**THE REQUEST**
Of all the lines in the data below, how many contain "Write"? Report that number alone.

**INFORMATION PROVIDED**
§ §

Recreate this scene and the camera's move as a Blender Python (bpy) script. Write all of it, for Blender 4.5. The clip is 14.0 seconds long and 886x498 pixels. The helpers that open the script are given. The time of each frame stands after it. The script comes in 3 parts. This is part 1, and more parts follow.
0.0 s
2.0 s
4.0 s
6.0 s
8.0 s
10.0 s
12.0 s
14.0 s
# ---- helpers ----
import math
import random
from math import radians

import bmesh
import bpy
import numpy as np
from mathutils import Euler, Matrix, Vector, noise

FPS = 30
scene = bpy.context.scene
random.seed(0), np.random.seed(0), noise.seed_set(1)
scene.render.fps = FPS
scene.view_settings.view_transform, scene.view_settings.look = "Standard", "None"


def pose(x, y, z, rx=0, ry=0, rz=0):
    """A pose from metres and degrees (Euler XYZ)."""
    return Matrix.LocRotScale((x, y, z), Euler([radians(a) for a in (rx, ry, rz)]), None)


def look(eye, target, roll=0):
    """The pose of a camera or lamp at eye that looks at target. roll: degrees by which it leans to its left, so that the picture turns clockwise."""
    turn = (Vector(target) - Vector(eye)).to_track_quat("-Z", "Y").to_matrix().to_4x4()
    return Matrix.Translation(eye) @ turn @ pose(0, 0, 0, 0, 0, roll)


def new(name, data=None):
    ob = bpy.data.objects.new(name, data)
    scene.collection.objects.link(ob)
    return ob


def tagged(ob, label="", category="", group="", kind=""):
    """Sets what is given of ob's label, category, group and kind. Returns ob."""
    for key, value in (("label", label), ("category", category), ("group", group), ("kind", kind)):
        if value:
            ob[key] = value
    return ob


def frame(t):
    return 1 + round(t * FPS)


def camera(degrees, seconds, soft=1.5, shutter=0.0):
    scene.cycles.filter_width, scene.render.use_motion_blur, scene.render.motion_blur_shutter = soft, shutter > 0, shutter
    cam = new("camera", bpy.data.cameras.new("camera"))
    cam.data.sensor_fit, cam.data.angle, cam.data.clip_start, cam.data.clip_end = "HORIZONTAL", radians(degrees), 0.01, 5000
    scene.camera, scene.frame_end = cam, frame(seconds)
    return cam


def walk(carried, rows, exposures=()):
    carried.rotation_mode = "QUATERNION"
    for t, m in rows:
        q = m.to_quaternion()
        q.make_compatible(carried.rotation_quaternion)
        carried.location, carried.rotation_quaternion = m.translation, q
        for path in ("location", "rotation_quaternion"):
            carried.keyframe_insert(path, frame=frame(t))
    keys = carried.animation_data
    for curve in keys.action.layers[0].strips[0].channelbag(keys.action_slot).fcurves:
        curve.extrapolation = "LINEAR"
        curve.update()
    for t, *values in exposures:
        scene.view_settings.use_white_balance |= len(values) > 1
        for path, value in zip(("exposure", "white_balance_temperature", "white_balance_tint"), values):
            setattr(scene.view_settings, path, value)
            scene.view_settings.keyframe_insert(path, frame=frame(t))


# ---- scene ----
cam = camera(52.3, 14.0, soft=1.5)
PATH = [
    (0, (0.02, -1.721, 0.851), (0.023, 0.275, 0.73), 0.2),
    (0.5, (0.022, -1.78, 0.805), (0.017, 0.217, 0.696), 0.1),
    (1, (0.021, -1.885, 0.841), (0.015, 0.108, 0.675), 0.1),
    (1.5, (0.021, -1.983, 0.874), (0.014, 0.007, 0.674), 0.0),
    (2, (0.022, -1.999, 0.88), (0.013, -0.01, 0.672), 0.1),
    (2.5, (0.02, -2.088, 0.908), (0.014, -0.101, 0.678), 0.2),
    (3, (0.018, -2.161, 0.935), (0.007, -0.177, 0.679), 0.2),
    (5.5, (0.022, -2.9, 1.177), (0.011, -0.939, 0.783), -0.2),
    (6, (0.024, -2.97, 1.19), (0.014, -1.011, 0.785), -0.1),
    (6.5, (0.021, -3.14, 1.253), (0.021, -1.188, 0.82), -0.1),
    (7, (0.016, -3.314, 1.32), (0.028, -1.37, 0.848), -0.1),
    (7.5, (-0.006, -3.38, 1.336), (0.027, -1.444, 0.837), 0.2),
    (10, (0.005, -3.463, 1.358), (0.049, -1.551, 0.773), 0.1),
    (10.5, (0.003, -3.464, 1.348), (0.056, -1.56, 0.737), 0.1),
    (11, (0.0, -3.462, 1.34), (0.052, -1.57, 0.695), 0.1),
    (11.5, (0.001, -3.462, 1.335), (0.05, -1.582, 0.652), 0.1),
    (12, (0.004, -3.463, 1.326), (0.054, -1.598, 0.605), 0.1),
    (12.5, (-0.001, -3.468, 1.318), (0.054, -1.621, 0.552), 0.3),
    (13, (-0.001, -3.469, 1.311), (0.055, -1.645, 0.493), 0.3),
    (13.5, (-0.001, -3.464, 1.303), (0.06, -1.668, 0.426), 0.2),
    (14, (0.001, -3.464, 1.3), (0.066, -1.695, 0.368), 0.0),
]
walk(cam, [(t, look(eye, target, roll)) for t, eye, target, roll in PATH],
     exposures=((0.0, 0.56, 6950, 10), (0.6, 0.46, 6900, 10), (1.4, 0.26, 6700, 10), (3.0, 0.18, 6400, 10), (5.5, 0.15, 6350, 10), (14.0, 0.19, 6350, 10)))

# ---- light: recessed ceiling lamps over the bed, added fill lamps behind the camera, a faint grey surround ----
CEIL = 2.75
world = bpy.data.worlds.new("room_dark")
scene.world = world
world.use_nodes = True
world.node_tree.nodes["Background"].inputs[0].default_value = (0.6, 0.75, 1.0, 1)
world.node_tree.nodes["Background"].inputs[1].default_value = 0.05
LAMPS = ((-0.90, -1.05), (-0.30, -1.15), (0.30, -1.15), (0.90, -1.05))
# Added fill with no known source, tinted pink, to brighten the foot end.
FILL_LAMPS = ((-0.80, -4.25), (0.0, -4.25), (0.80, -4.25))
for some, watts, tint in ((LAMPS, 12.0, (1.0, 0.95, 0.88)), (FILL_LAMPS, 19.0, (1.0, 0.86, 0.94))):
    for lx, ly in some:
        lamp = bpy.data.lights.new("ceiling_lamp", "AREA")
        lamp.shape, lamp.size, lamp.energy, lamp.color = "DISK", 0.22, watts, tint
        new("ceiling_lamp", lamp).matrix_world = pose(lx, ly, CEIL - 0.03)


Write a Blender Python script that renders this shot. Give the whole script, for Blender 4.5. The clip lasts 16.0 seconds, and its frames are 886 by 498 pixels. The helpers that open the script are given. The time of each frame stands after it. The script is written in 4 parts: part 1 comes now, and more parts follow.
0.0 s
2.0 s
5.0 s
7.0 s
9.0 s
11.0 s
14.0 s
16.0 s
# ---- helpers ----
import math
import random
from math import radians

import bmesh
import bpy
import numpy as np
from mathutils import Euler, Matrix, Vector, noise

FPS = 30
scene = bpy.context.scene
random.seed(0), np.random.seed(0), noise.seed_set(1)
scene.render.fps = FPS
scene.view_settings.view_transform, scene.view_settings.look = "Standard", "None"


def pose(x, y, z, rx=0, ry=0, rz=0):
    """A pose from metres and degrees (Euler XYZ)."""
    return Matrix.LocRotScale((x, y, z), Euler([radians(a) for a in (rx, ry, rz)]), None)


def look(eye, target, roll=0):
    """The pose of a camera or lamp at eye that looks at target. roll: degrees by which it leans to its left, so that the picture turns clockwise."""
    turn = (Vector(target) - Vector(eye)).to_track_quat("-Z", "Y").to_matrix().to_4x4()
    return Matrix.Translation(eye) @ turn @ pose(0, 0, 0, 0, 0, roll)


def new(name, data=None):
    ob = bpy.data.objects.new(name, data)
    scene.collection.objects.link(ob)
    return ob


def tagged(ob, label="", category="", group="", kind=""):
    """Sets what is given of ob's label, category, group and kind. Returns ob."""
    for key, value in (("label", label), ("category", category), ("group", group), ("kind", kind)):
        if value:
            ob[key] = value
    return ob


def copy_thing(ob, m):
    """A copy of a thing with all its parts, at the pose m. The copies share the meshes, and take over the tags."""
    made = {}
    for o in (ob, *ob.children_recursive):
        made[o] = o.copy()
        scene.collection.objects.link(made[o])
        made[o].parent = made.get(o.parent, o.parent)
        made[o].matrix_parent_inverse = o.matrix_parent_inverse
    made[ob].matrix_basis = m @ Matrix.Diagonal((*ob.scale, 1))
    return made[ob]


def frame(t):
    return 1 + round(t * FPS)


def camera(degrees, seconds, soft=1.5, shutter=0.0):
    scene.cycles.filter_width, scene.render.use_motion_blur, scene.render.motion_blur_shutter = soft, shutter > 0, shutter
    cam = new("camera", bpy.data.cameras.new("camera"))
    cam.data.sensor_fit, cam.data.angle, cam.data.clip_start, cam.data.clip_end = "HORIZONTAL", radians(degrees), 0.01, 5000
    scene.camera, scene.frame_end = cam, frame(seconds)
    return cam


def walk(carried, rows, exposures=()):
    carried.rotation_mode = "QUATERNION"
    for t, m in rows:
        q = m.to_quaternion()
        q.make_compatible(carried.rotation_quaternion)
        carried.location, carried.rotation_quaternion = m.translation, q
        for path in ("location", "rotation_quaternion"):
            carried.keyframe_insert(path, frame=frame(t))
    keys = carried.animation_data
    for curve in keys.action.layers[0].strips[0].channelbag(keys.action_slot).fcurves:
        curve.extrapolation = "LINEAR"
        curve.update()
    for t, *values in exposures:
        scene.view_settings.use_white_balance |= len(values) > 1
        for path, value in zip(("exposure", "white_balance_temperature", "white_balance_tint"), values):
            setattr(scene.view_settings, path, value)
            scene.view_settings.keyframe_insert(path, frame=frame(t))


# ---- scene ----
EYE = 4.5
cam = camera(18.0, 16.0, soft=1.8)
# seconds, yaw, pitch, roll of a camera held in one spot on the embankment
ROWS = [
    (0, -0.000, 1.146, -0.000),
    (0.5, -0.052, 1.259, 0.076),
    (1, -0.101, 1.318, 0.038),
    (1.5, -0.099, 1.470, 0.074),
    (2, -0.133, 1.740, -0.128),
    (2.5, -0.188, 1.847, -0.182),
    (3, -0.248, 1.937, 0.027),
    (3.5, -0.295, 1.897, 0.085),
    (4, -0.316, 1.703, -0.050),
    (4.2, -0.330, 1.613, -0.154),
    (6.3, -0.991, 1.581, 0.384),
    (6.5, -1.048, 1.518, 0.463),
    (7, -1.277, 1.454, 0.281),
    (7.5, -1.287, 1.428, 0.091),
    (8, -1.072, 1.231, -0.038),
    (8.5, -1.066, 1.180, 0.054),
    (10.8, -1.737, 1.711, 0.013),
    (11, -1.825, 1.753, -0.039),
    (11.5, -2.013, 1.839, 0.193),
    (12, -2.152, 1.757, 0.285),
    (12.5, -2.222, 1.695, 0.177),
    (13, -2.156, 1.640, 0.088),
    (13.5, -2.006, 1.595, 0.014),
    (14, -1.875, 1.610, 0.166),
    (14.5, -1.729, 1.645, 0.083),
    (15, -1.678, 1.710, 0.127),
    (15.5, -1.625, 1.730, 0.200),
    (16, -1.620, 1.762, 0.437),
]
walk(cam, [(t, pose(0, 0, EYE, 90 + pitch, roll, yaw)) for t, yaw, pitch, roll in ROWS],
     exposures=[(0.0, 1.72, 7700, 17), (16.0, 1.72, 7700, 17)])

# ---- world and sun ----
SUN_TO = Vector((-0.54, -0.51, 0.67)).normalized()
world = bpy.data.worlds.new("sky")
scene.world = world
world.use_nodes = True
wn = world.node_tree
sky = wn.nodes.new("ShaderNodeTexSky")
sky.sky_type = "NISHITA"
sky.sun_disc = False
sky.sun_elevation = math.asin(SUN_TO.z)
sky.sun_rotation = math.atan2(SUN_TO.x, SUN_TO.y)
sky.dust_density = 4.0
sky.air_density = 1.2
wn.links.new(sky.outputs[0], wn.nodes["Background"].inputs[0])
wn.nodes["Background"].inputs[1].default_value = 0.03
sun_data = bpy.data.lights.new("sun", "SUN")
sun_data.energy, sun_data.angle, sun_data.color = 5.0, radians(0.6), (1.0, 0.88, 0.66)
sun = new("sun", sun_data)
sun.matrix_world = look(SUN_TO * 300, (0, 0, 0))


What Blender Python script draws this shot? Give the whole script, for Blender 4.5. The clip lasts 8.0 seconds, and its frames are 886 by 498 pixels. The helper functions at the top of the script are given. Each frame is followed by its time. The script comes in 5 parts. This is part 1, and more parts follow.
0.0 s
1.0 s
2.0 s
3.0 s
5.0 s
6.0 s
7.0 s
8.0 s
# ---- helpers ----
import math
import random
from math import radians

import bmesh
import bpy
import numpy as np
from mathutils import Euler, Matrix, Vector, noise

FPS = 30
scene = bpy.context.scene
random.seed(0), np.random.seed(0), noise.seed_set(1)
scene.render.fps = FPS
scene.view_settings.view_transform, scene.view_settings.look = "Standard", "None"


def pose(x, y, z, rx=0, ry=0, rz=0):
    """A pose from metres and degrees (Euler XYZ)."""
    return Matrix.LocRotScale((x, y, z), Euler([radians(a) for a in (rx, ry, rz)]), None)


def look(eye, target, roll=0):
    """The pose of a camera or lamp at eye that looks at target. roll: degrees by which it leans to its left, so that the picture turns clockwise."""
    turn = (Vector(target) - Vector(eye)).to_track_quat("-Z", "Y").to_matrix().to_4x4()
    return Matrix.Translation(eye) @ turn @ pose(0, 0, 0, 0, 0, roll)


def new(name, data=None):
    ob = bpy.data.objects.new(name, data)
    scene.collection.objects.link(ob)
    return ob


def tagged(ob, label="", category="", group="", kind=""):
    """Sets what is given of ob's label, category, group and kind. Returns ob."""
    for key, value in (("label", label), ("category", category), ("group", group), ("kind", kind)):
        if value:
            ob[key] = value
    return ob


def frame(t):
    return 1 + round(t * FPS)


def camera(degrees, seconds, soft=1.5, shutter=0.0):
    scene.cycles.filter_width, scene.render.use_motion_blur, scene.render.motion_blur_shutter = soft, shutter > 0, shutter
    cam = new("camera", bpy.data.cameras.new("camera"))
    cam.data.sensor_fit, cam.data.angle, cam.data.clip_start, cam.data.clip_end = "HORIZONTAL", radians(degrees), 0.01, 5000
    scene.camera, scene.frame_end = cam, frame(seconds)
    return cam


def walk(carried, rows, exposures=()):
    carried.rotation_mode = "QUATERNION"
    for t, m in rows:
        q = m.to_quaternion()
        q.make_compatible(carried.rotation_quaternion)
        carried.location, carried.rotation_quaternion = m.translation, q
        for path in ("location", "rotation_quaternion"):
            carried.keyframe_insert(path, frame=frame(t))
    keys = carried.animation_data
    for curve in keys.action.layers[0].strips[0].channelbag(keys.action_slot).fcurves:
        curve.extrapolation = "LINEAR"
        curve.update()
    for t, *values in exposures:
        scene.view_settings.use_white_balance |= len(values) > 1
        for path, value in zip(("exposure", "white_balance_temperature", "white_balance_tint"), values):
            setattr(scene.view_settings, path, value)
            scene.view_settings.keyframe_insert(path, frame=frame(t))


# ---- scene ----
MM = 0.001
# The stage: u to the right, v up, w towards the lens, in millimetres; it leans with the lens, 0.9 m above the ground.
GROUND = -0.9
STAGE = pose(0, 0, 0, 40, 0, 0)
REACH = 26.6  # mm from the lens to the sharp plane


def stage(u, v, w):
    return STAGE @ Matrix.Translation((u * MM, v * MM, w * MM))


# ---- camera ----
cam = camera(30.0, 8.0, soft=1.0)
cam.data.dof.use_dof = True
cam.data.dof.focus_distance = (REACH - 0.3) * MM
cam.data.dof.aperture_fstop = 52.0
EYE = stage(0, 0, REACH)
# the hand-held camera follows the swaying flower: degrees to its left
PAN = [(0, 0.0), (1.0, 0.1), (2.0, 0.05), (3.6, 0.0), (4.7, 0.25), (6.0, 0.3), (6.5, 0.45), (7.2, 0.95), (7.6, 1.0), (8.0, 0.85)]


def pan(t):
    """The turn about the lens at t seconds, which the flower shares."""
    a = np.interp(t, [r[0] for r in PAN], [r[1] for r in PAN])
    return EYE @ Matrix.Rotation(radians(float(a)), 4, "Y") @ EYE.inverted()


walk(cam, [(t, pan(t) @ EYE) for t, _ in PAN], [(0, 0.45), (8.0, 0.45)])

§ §

**ANSWER FOR THE TASK**
2